Certainly the greatest single contribution to classical scholarship that emerged from Russia during the period treated by Wes was the discovery of the Homeric Hymn to Demeter, first published by Ruhnken 1780-82. Ruhnken had purchased the MS Leidensis BPG 33H from Christian Friedrich Matthaei. Unfortunately Wes is vague precisely where precision is needed. He writes (p. 77) 'Matthaei sent him [sc. Ruhnken] a copy of the manuscript of the Homeric Hymn to Demeter (the only surviving manuscript of this hymn)...' His source may be Sandys (HCS Vol. 2 p. 460): 'a transcript.' But it was not a copy. It was the codex Mosquensis itself that Matthaei sold Ruhnken.(3) The controversy concerns whether Matthaei himself had first purchased the codex from the Moscow Imperial Archive and legally exported it or did he steal it. Wilamowitz (Geschichte Vol. 3 p. 40) is clear. It was gestohlen. His view presumably derives from 0. von Gebhardt, which is accepted implicitly by N.J. Richardson and others.(4) Wes (p. 77 n. 16) considers the allegation 'ill-based.' But he provides no evidence for the honesty of Matthaei other than that the Russians would not have gone to such trouble to lure a thief back. Cras credam. The whole matter deserves more careful investigation. I should have liked far more too on Matthaei's publication of the forged Sophocles, Clytemnestra, in 1805. We are given only the most tantalizing details (pp. 68, 80, 103, 125). Was Matthaei taken in by a Byzantine composition or was he himself the forger? K. L. Struve in 1807 (aet. 22) 'conclusively demonstrated that Matthaei's Clytemnestra could not possibly be by Sophocles.' By whom did Struve think it was? Radt on Sophocles frr. 334-335 is mute. Indeed a monograph on Matthaei would be welcomed. He was a complex man of great intelligence, who made a permanent contribution. He deserves more attention. This is just one fascinating detail in a consistently stimulating book. I urge reading it.

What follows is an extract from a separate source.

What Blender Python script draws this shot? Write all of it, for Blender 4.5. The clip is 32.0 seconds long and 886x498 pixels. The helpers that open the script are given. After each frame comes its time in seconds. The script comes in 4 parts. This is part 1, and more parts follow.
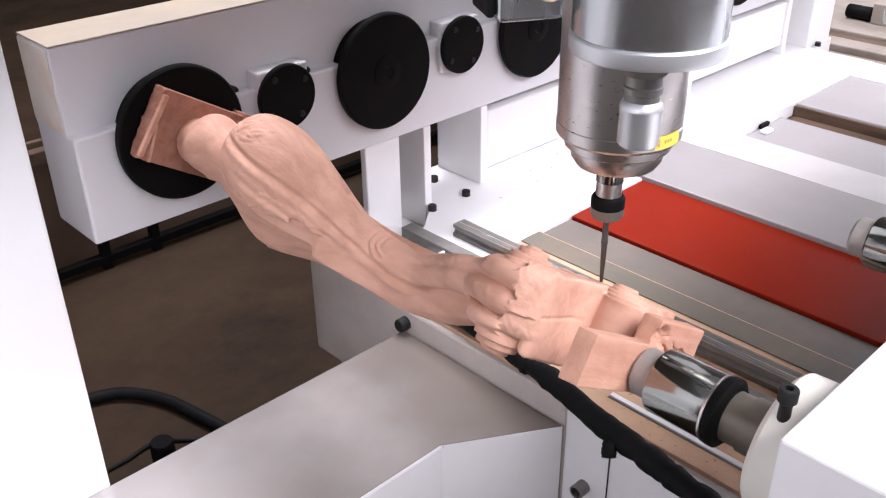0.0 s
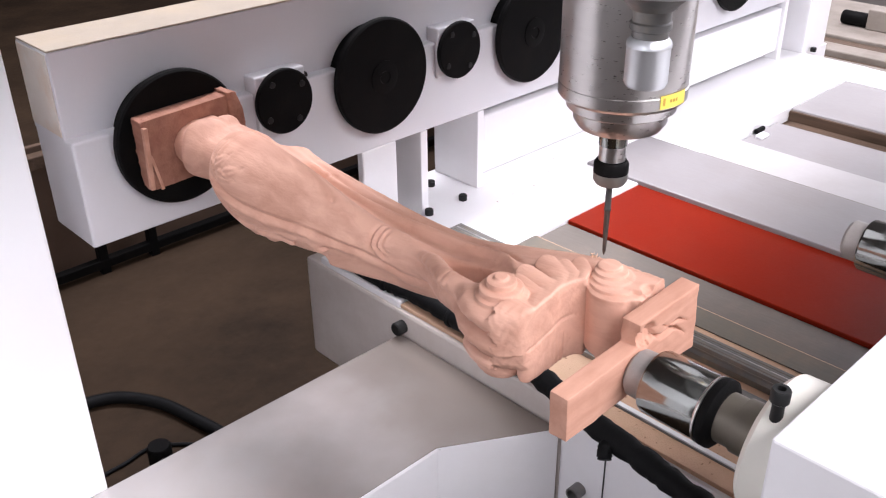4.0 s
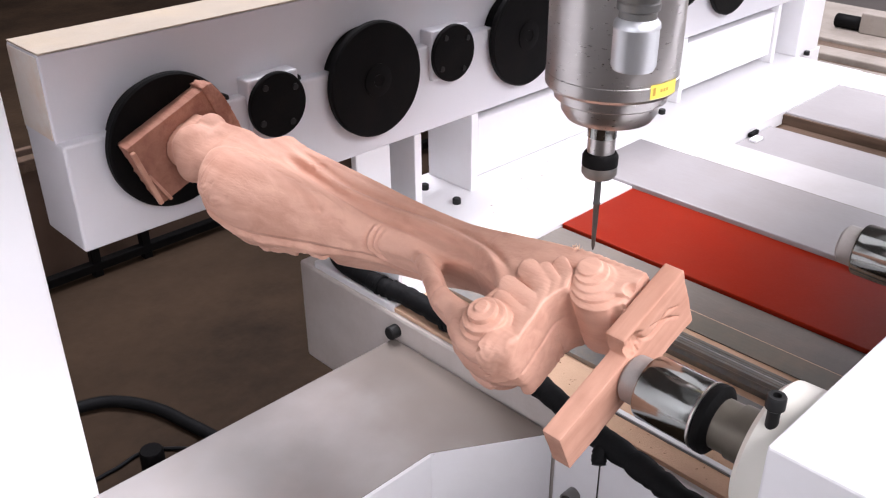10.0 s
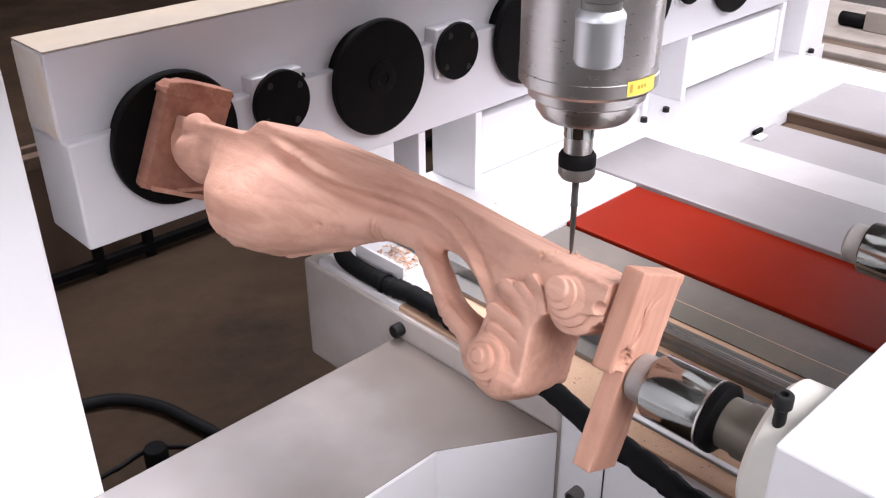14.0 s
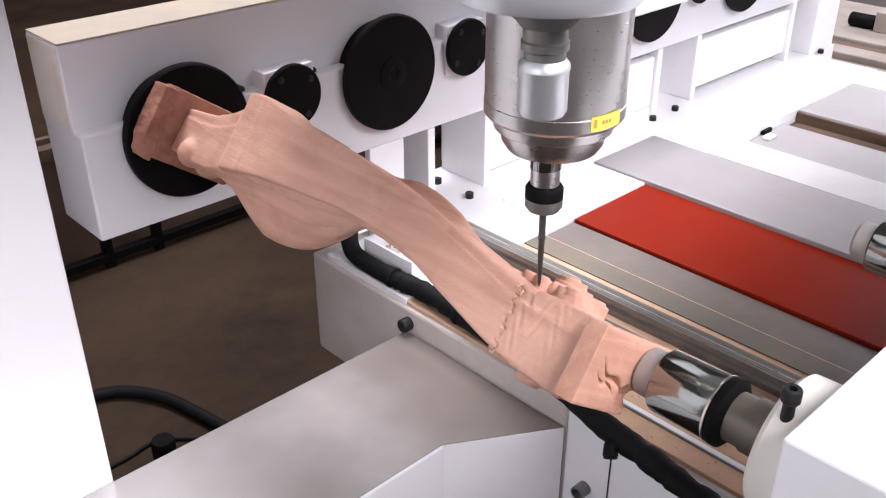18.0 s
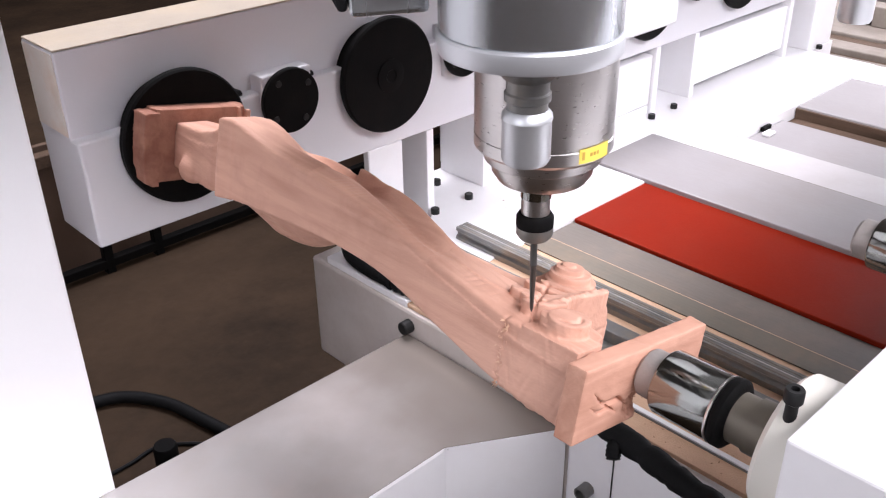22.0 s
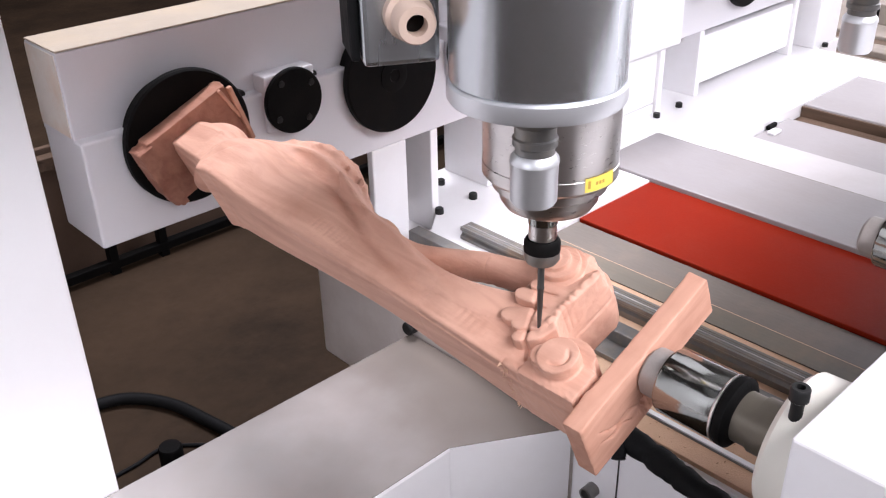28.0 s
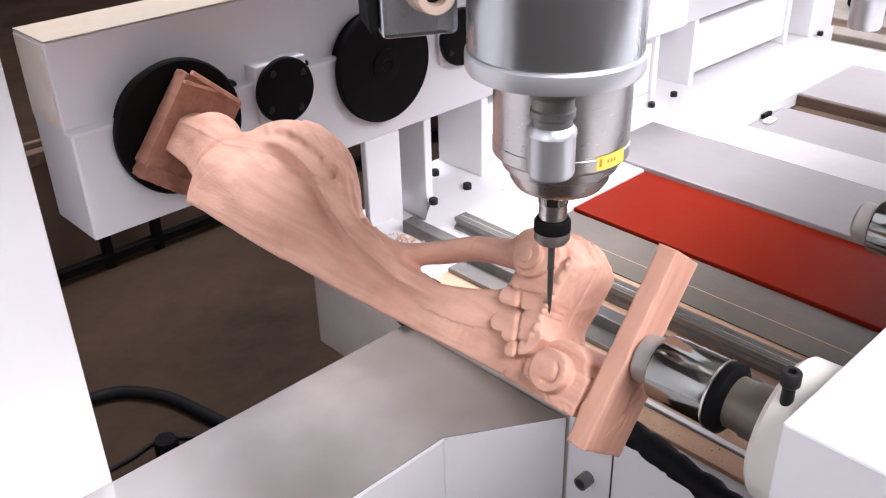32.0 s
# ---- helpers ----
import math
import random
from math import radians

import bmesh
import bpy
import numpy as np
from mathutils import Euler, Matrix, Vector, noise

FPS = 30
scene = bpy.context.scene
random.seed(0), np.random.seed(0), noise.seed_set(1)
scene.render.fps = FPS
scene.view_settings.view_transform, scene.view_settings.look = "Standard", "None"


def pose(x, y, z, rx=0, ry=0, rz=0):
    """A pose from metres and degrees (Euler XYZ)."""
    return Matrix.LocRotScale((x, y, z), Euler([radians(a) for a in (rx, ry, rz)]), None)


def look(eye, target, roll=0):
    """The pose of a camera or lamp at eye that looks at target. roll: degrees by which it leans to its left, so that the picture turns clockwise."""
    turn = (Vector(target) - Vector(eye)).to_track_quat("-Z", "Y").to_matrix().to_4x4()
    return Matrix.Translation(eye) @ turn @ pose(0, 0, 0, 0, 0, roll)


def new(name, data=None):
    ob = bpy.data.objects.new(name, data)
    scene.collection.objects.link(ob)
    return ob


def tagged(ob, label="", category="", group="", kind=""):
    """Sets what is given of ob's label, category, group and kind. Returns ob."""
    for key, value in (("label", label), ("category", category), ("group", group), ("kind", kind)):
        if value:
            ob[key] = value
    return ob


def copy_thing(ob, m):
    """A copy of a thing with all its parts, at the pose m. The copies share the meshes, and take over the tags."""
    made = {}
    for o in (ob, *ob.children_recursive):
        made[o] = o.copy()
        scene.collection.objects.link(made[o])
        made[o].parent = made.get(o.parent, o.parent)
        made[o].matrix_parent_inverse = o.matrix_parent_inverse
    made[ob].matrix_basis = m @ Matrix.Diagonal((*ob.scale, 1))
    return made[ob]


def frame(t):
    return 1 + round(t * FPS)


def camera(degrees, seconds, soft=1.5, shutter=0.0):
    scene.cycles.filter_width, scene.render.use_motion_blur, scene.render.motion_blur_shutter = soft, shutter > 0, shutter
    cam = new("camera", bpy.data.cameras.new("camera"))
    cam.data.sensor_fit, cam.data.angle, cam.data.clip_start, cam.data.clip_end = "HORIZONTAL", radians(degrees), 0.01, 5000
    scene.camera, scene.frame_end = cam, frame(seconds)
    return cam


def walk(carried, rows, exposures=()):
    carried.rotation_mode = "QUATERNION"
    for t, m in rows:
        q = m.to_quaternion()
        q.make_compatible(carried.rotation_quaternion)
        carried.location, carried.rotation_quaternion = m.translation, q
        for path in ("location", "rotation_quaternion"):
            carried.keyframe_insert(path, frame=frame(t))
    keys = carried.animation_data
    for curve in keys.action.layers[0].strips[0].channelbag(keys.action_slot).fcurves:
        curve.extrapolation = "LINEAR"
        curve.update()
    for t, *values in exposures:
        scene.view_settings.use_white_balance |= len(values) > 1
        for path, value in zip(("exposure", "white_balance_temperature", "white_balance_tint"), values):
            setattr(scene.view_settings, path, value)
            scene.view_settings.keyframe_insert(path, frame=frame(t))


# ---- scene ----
# camera: seconds, place, heading, downward tilt and roll in degrees
CAM_ROWS = [
    (0, -0.6090, -1.2010, 0.5155, 43.437, 29.093, 0.704),
    (0.5, -0.6090, -1.2018, 0.5171, 43.326, 28.974, 0.832),
    (1, -0.6082, -1.2022, 0.5161, 43.346, 29.044, 0.936),
    (1.5, -0.6058, -1.2016, 0.5113, 43.503, 29.230, 0.849),
    (2, -0.6041, -1.1994, 0.5127, 43.675, 29.176, 0.743),
    (2.5, -0.6026, -1.1970, 0.5117, 43.723, 29.227, 0.656),
    (3, -0.6065, -1.1989, 0.5137, 43.766, 29.024, 0.468),
    (3.5, -0.6105, -1.2044, 0.5153, 43.569, 28.874, 0.663),
    (5.5, -0.6144, -1.2095, 0.5169, 43.923, 28.488, 0.193),
    (6, -0.6129, -1.2093, 0.5170, 43.701, 28.546, 0.474),
    (6.5, -0.6105, -1.2076, 0.5174, 43.478, 28.767, 0.851),
    (7, -0.6080, -1.2033, 0.5144, 43.663, 28.866, 0.554),
    (7.5, -0.6059, -1.2011, 0.5145, 43.901, 28.939, 0.512),
    (8, -0.6086, -1.2034, 0.5143, 43.934, 28.836, 0.556),
    (8.5, -0.6102, -1.2065, 0.5147, 43.874, 28.740, 0.499),
    (9, -0.6102, -1.2073, 0.5163, 43.755, 28.666, 0.572),
    (9.5, -0.6084, -1.2056, 0.5158, 43.766, 28.696, 0.716),
    (10, -0.6087, -1.2033, 0.5161, 44.041, 28.617, 0.393),
    (10.5, -0.6101, -1.2026, 0.5163, 44.121, 28.610, 0.351),
    (11, -0.6086, -1.2025, 0.5173, 44.093, 28.660, 0.528),
    (11.5, -0.6086, -1.2023, 0.5174, 43.949, 28.734, 0.594),
    (12, -0.6113, -1.2033, 0.5181, 43.969, 28.588, 0.462),
    (12.5, -0.6094, -1.2041, 0.5165, 43.831, 28.733, 0.705),
    (13, -0.6085, -1.2006, 0.5153, 43.914, 28.795, 0.549),
    (13.5, -0.6072, -1.1973, 0.5150, 43.927, 28.856, 0.444),
    (14, -0.6102, -1.2003, 0.5157, 43.865, 28.738, 0.464),
    (14.5, -0.6143, -1.2060, 0.5160, 43.633, 28.558, 0.528),
    (16.5, -0.6188, -1.2019, 0.5167, 43.627, 28.698, 0.130),
    (17, -0.6197, -1.2000, 0.5154, 43.696, 28.829, -0.191),
    (17.5, -0.6186, -1.2013, 0.5142, 43.598, 28.739, -0.082),
    (18, -0.6191, -1.2025, 0.5143, 43.455, 28.845, 0.056),
    (18.5, -0.6206, -1.2004, 0.5131, 43.612, 28.890, -0.190),
    (19, -0.6191, -1.1976, 0.5134, 43.581, 28.880, -0.172),
    (19.5, -0.6180, -1.1942, 0.5133, 43.609, 29.047, -0.208),
    (20, -0.6159, -1.1922, 0.5125, 43.469, 29.200, -0.057),
    (20.5, -0.6107, -1.1905, 0.5138, 43.321, 29.295, 0.499),
    (21, -0.6098, -1.1920, 0.5153, 43.161, 29.170, 0.961),
    (21.5, -0.6112, -1.1981, 0.5156, 43.230, 28.770, 1.325),
    (22, -0.6143, -1.2001, 0.5152, 43.390, 28.851, 0.842),
    (22.5, -0.6156, -1.2016, 0.5153, 43.360, 28.823, 0.595),
    (23, -0.6169, -1.2031, 0.5148, 43.167, 28.744, 0.635),
    (23.5, -0.6182, -1.2037, 0.5150, 43.114, 28.766, 0.731),
    (24, -0.6185, -1.2024, 0.5146, 43.084, 28.820, 0.771),
    (24.5, -0.6162, -1.2010, 0.5140, 43.035, 28.954, 0.792),
    (25, -0.6168, -1.1994, 0.5124, 43.254, 29.018, 0.551),
    (25.5, -0.6164, -1.1992, 0.5113, 43.285, 29.176, 0.322),
    (27.5, -0.6076, -1.2016, 0.5092, 42.760, 28.998, 1.642),
    (28, -0.6093, -1.2000, 0.5109, 42.953, 28.784, 1.273),
    (28.5, -0.6110, -1.2013, 0.5107, 42.904, 28.834, 1.243),
    (29, -0.6112, -1.2035, 0.5108, 42.886, 28.898, 1.384),
    (29.5, -0.6091, -1.2034, 0.5098, 42.862, 28.863, 1.425),
    (30, -0.6083, -1.2011, 0.5089, 42.995, 28.984, 1.341),
    (30.5, -0.6073, -1.2008, 0.5084, 42.871, 29.150, 1.467),
    (31, -0.6023, -1.2040, 0.5038, 42.758, 29.278, 1.813),
    (31.5, -0.6019, -1.2048, 0.5028, 42.925, 29.282, 1.684),
    (32, -0.6032, -1.2037, 0.5033, 43.085, 29.194, 1.565),
]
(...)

(1) See Marinus A. Wes, 'Michael Rostovtzeff, Historian in Exile: Russian Roots in an American Context,' Historia Einzelschriften 65 (Stuttgart 1990) with the reviews of W. M. Calder III, BMCR 2 (1991) 156-162 and Brent D. Shaw, JRS 82 (1992) 216-228.
(2) Add to p. 87 n. 32: Norbert Kamp et al., Der Vormann der Georgia Augusta: Christian Gottlob Heyne zum 250. Geburtstag (Göttingen 1980).
(3) See Allen-Halliday-Sikes, The Homeric Hymns (Oxford 1936) xviii and P. S. Breuning, De hymnorum homericorum memoria (Utrecht 1929) 53-58.
(4) 0. von Gebhardt, Centralblatt für Bibliothekwesen 15 (1898) 442-458; N.J. Richardson, The Homeric Hymn to Demeter (Oxford 1974) 66.